Using the entries that follow, count the lines containing the word "scene" and give that number by itself.

--- begin Available data ---

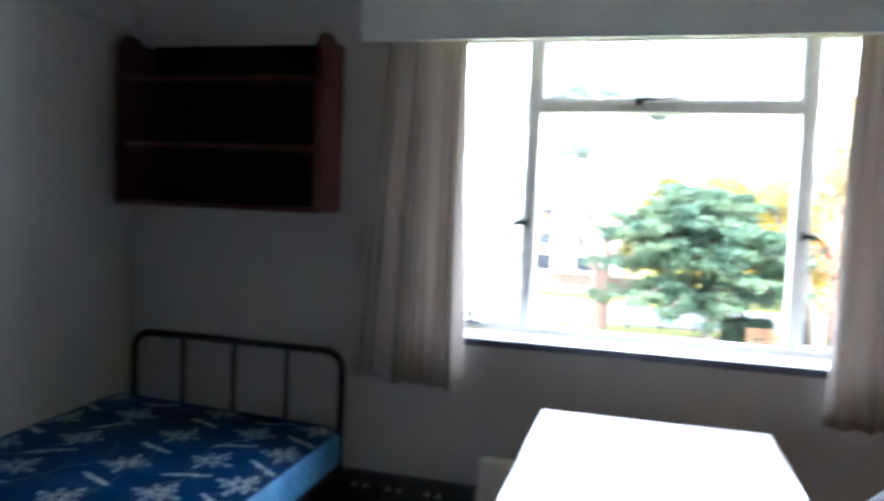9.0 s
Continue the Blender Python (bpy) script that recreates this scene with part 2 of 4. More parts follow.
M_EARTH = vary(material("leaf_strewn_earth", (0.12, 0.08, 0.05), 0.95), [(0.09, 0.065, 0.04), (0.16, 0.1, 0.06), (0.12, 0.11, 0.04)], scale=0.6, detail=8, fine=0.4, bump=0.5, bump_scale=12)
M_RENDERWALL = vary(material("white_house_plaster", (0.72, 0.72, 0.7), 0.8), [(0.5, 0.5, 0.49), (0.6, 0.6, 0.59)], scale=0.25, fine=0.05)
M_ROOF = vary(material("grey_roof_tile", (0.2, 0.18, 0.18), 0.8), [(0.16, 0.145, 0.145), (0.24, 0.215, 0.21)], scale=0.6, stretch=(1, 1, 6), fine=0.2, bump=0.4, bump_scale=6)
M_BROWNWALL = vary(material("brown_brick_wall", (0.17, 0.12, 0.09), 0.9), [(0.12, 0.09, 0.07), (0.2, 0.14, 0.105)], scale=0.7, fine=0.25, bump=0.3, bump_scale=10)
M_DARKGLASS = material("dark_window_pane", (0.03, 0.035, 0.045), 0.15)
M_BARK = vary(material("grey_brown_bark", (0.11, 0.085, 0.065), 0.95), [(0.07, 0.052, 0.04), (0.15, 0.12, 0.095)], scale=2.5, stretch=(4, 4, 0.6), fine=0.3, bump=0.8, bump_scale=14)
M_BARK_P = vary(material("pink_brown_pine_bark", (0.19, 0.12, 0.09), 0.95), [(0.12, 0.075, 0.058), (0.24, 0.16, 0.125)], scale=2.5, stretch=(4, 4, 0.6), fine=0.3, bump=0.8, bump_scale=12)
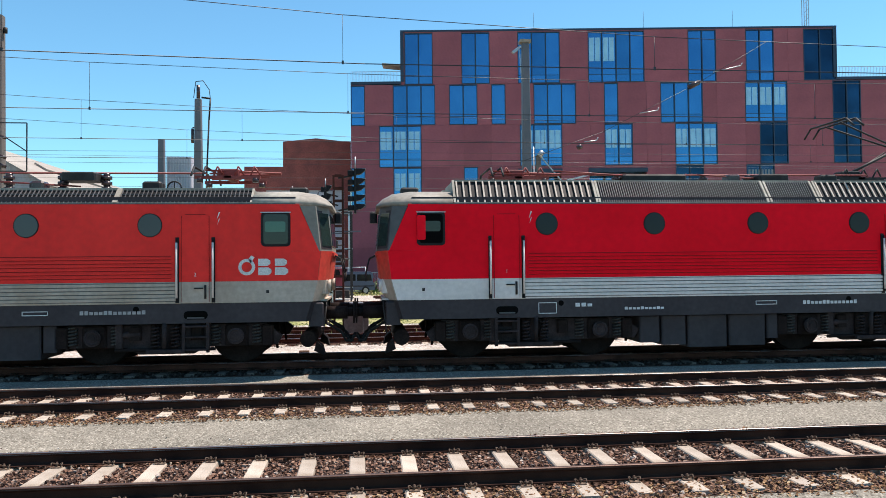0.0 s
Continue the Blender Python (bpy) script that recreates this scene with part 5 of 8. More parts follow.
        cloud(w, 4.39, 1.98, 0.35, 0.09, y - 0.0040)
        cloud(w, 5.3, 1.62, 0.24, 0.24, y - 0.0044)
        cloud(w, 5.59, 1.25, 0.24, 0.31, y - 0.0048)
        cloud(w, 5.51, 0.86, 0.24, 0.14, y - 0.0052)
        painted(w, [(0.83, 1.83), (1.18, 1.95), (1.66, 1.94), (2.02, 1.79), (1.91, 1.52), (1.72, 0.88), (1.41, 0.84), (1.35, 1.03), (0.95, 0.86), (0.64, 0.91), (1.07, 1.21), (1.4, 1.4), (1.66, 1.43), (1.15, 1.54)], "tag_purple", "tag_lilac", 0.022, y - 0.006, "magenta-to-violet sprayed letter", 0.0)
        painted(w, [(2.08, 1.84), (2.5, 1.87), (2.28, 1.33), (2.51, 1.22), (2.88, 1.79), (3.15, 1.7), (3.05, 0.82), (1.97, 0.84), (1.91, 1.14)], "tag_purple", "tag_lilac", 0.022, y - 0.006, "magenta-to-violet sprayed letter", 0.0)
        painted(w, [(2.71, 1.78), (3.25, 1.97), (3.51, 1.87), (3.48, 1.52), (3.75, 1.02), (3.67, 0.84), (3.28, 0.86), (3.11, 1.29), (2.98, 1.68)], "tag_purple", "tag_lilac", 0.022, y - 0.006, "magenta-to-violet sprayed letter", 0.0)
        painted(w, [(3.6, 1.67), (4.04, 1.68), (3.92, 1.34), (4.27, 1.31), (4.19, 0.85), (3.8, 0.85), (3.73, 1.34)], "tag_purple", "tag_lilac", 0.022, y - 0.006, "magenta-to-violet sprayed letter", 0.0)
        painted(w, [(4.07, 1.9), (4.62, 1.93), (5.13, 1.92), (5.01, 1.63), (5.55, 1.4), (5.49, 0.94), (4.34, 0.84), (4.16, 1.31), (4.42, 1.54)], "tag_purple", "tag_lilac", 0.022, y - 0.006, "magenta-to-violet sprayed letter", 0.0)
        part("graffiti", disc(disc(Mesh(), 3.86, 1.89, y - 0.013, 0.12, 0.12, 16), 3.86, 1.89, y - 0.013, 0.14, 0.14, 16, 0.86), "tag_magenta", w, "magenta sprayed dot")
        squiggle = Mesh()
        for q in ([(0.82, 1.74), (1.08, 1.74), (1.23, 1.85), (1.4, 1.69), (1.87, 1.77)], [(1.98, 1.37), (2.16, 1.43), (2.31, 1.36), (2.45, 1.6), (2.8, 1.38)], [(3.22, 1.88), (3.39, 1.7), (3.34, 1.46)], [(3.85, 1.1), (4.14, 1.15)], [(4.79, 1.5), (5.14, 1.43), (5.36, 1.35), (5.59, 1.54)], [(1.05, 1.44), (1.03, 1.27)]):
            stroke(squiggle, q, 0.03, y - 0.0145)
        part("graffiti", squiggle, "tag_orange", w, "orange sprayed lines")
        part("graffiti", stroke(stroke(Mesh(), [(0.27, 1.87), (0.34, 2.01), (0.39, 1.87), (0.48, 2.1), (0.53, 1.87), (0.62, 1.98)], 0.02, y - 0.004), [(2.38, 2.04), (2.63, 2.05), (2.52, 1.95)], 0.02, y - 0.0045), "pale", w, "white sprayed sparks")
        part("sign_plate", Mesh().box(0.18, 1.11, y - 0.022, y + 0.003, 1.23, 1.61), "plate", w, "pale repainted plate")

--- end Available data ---

#### Exercise result:
2